The SAT exam is ditching paper and pencils to move online and will now be shorter, the College Board revealed on Tuesday.
The upcoming changes, which will be rolled out in the US in 2024, will boost the exam’s relevancy as more colleges make standardized tests optional for admission, according to the administrators.
Those taking the college entrance exam will be allowed to use their own laptops or tablets, but will still have to sit the test at a monitored testing site or school when the changes come into effect, the College Board said.
The new online version will also shave an hour off the current exam time, bringing the reading, writing and math assessment from three hours to roughly two.

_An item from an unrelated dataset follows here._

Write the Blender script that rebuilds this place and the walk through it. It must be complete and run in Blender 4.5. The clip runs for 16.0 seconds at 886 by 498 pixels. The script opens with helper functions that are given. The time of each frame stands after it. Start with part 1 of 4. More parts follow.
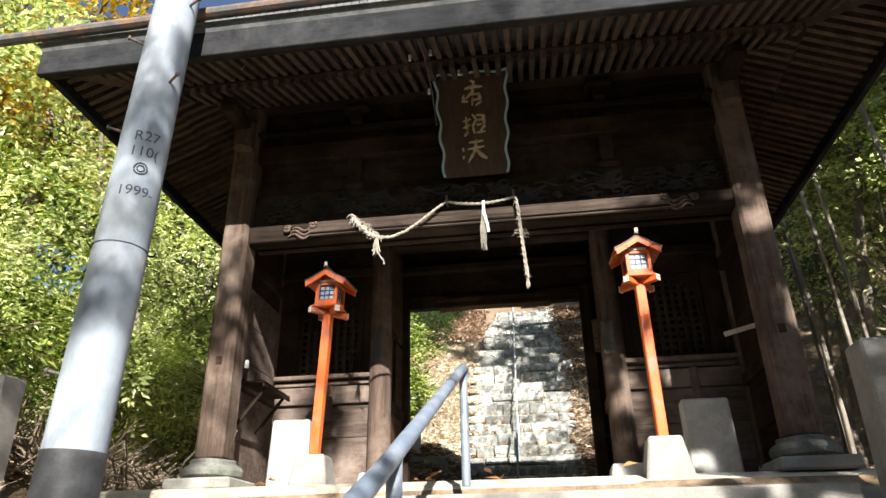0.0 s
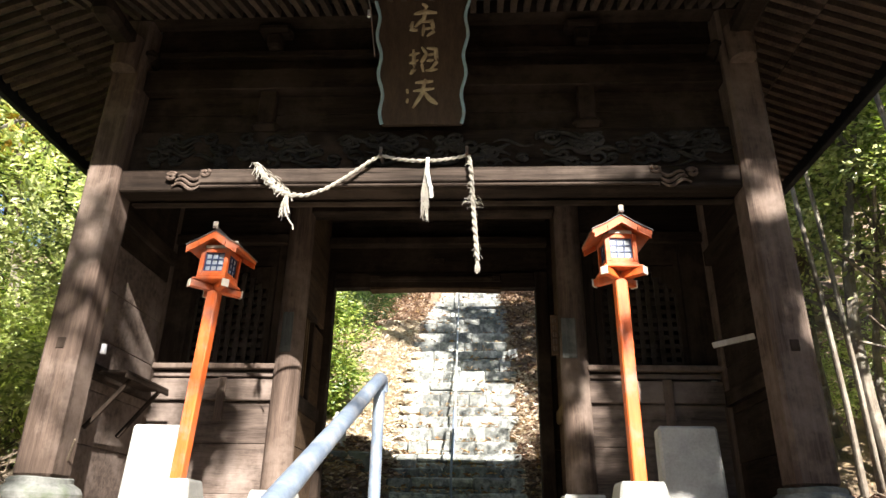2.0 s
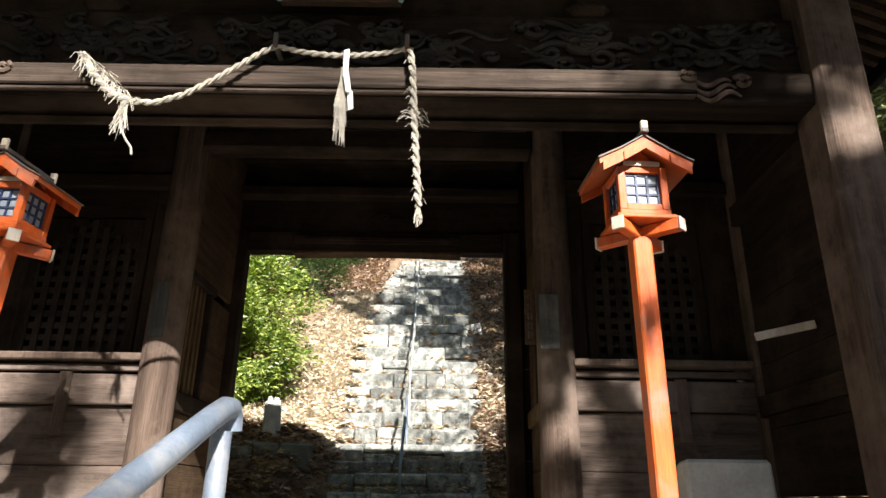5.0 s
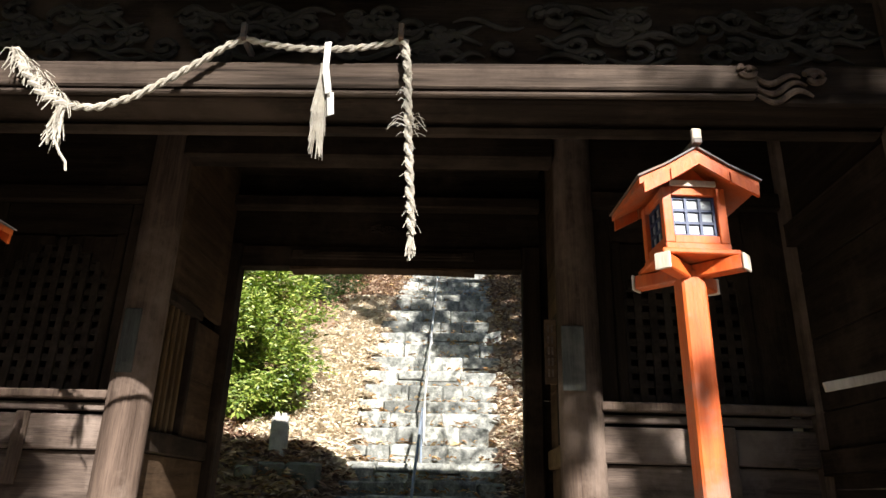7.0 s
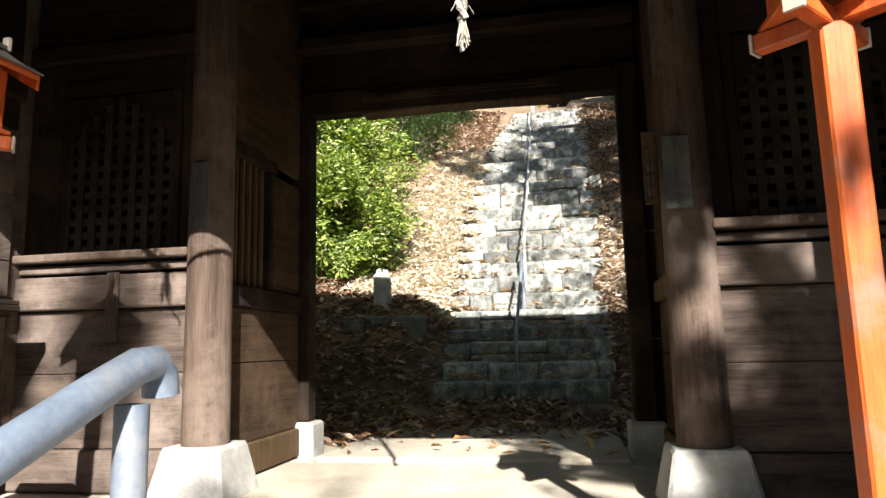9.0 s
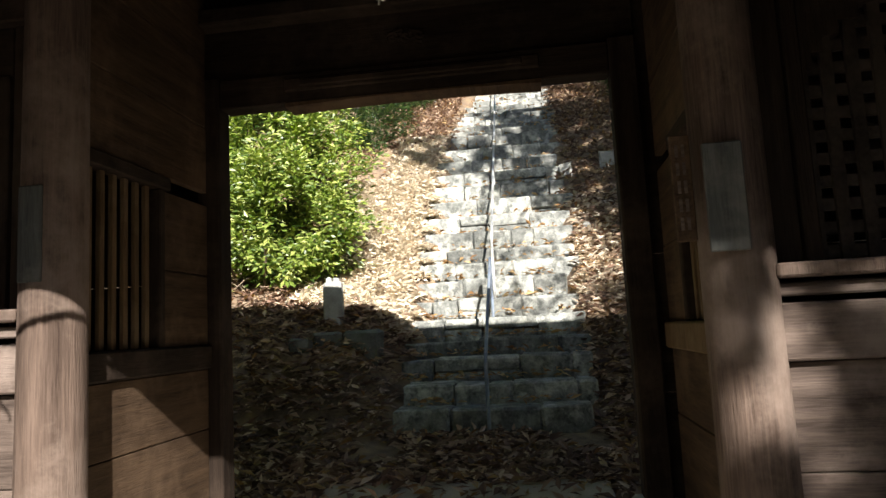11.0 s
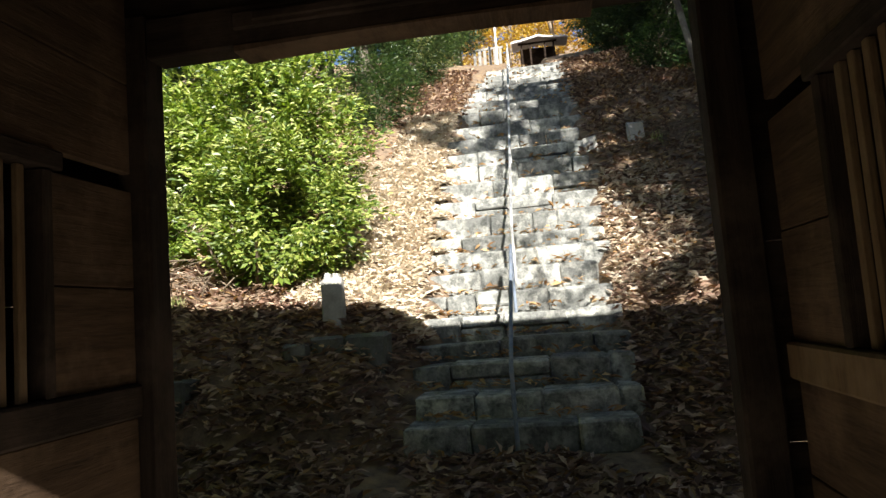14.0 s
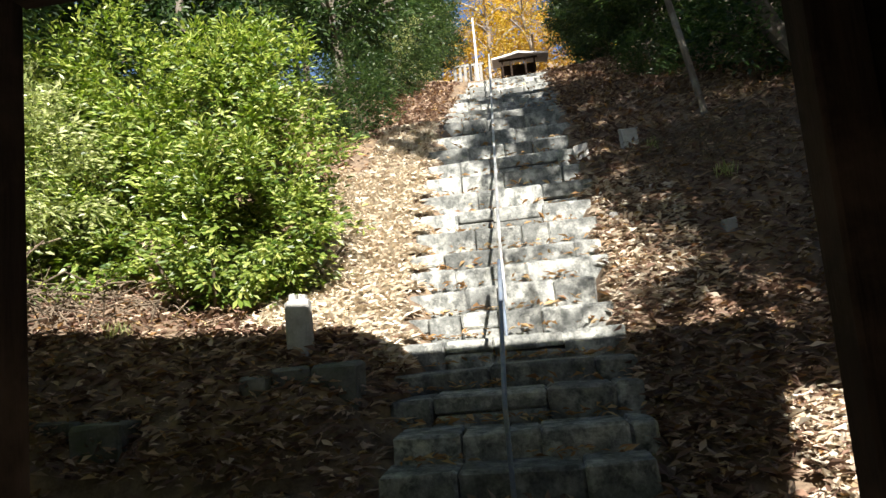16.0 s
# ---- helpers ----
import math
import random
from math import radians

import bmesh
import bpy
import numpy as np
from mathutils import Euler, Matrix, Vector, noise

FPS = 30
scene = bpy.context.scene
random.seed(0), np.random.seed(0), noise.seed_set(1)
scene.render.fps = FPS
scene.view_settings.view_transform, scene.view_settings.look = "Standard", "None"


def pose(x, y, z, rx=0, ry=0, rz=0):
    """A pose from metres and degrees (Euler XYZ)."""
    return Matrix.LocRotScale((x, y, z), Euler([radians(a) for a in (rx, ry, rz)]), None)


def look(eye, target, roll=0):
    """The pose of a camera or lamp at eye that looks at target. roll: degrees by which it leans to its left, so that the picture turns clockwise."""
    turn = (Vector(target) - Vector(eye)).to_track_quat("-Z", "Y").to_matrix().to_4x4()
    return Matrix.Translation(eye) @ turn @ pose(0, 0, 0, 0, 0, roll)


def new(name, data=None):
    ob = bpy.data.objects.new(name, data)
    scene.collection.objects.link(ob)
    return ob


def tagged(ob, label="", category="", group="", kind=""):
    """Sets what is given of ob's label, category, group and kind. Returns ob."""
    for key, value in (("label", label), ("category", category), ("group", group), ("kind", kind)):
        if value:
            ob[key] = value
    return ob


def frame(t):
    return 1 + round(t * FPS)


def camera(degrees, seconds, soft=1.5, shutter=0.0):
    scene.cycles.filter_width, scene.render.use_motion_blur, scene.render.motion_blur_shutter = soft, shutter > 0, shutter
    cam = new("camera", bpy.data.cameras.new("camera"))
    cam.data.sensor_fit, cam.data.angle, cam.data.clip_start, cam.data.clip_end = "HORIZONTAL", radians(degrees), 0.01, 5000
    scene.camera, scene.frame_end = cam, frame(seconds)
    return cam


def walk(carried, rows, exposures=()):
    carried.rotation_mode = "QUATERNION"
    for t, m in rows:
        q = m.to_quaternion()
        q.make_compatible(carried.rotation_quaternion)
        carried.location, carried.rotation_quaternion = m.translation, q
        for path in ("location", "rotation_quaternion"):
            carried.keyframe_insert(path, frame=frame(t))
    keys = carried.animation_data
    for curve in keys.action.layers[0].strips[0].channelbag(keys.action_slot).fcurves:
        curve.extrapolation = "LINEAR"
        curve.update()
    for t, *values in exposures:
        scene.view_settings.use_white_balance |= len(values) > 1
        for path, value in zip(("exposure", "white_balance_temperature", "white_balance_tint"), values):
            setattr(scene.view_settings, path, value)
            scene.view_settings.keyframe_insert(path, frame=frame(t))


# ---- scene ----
cam = camera(66.1, 16.0)
PATH = [
    (0, (0.237, -1.019, 1.999), (-0.001, 0.78, 2.839), -1.1),
    (0.5, (0.218, -0.708, 2.172), (0.018, 1.09, 3.025), -1.0),
    (1, (0.32, -0.355, 2.405), (0.123, 1.451, 3.243), 0.2),
    (1.5, (0.303, -0.009, 2.433), (0.102, 1.801, 3.26), 0.7),
    (2, (0.237, 0.324, 2.558), (0.139, 2.164, 3.335), 1.0),
    (2.5, (0.307, 0.591, 2.632), (0.288, 2.465, 3.33), 0.7),
    (3, (0.249, 0.871, 2.856), (0.041, 2.779, 3.418), 1.8),
    (3.5, (0.119, 1.179, 2.859), (-0.118, 3.071, 3.462), 1.7),
    (4, (0.092, 1.385, 2.983), (0.096, 3.291, 3.588), 0.4),
    (4.5, (0.222, 1.661, 2.981), (0.265, 3.551, 3.634), 0.8),
    (4.7, (0.317, 1.787, 3.021), (0.325, 3.663, 3.715), 0.5),
    (6.8, (0.434, 2.445, 3.429), (0.422, 4.327, 4.105), 1.4),
    (7, (0.445, 2.464, 3.453), (0.379, 4.341, 4.139), 1.6),
    (7.5, (0.502, 2.534, 3.487), (0.319, 4.411, 4.155), 2.9),
    (8, (0.546, 2.555, 3.488), (0.334, 4.44, 4.121), 2.2),
    (8.5, (0.551, 2.611, 3.461), (0.302, 4.52, 4.003), -0.6),
    (9, (0.523, 2.89, 3.38), (0.16, 4.835, 3.67), -1.3),
    (9.5, (0.453, 3.246, 3.481), (0.101, 5.203, 3.694), -2.5),
    (9.7, (0.44, 3.345, 3.545), (0.165, 5.31, 3.76), -2.5),
    (11.8, (0.415, 4.25, 3.868), (0.152, 6.218, 4.105), -3.0),
    (12, (0.417, 4.309, 3.862), (0.153, 6.278, 4.093), -2.6),
    (12.5, (0.454, 4.502, 3.919), (0.193, 6.474, 4.123), -3.6),
    (13, (0.426, 4.667, 3.929), (0.021, 6.614, 4.141), -4.3),
    (13.5, (0.314, 4.906, 3.961), (-0.066, 6.86, 4.159), -4.3),
    (14, (0.261, 5.072, 3.992), (-0.044, 7.04, 4.183), -4.4),
    (14.5, (0.259, 5.293, 4.037), (-0.129, 7.247, 4.211), -4.5),
    (15, (0.293, 5.481, 4.04), (-0.197, 7.409, 4.242), -5.4),
    (15.5, (0.219, 5.691, 4.033), (-0.247, 7.624, 4.249), -5.2),
    (16, (0.139, 5.956, 4.039), (-0.109, 7.926, 4.283), -5.2),
]
walk(cam, [(t, look(eye, target, roll)) for t, eye, target, roll in PATH], [(0.0, 1.9), (1.0, 2.2), (2.0, 2.3), (4.5, 1.9), (7.0, 1.85), (9.5, 1.95), (12.5, 1.65), (14.0, 1.75), (16.0, 1.65)])

# ---- light ----
SUN = Vector((-0.33, 0.95, -0.60)).normalized()      # the way the sunlight travels
world = bpy.data.worlds.new("world")
scene.world = world
world.use_nodes = True
wn = world.node_tree.nodes
sky = wn.new("ShaderNodeTexSky")
sky.sky_type, sky.sun_disc = "NISHITA", False
sky.sun_elevation = math.asin(-SUN.z)
sky.sun_rotation = math.atan2(-SUN.x, -SUN.y)
world.node_tree.links.new(sky.outputs[0], wn["Background"].inputs[0])
sky.air_density, sky.dust_density = 0.7, 0.5
wn["Background"].inputs[1].default_value = 0.05
sun_data = bpy.data.lights.new("sun", "SUN")
sun_data.energy, sun_data.angle, sun_data.color = 5.0, radians(0.53), (1.0, 0.95, 0.87)
sun = new("sun", sun_data)
sun.matrix_world = look((0, -20, 20), Vector((0, -20, 20)) + SUN)


# ---- building helpers ----
def box(bm, x0, x1, y0, y1, z0, z1, bevel=0.0, m=None):
    r = bmesh.ops.create_cube(bm, size=1.0)
    for v in r["verts"]:
        v.co = Vector((x0 + (v.co.x + 0.5) * (x1 - x0), y0 + (v.co.y + 0.5) * (y1 - y0), z0 + (v.co.z + 0.5) * (z1 - z0)))
    vs = r["verts"]
    if bevel:
        es = list({e for v in vs for e in v.link_edges})
        r2 = bmesh.ops.bevel(bm, geom=es, offset=bevel, segments=1, affect="EDGES")
        vs = list({v for f in r2["faces"] for v in f.verts} | {v for v in vs if v.is_valid})
    if m is not None:
        bmesh.ops.transform(bm, matrix=m, verts=vs)
    return vs


def rod(bm, a, b, r0, r1=None, n=12, caps=True):
    a, b = Vector(a), Vector(b)
    r1 = r0 if r1 is None else r1
    d = b - a
    m = Matrix.Translation((a + b) / 2) @ d.to_track_quat("Z", "Y").to_matrix().to_4x4()
    return bmesh.ops.create_cone(bm, cap_ends=caps, segments=n, radius1=r0, radius2=max(r1, 1e-4), depth=d.length, matrix=m)["verts"]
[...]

“The digital SAT will be easier to take, easier to give, and more relevant,” said Priscilla Rodriguez, vice president of College Readiness Assessments at College Board.
“We’re not simply putting the current SAT on a digital platform — we’re taking full advantage of what delivering an assessment digitally makes possible.”
The exam will feature shorter reading passages with one question tied to each, and calculators will now be allowed for the entire duration of the math section.
Test-takers will also get their scores back within days — instead of weeks, administrators said.
The format change is scheduled to take effect at international test sites next year and in the US in 2024.
Students who participated in a November pilot of the digital SAT said the experience was less stressful than the current paper and pencil test.
“It felt a lot less stressful, and whole lot quicker than I thought it’d be,” said Natalia Cossio, an 11th grader from Fairfax, Virginia said.
“The shorter passages helped me concentrate more on what the question wanted me to do. Plus, you don’t have to remember to bring a calculator or a pencil.”
The College Board said students without a personal or school-issued device would be provided one for test day.
Once essential for college applications, scores from admission tests like the SAT carry less weight today as colleges and universities pay more attention to the sum of student achievements and activities throughout high school.
Amid criticism that the exams favor wealthy, white applicants and disadvantage minority and low-income students, an increasing number of schools have adopted test-optional policies in recent years that allow students to decide whether to include scores with their applications.
Nearly 80 percent of bachelor’s degree-granting institutions are not requiring test scores from students applying for fall 2022, a tally by the National Center for Fair & Open Testing showed.
About 1.5 million members of the class of 2021 took the SAT at least once, down from 2.2 million in the previous year. A College Board survey found many students want to take the SAT to preserve the option of submitting the scores and qualifying for certain scholarships.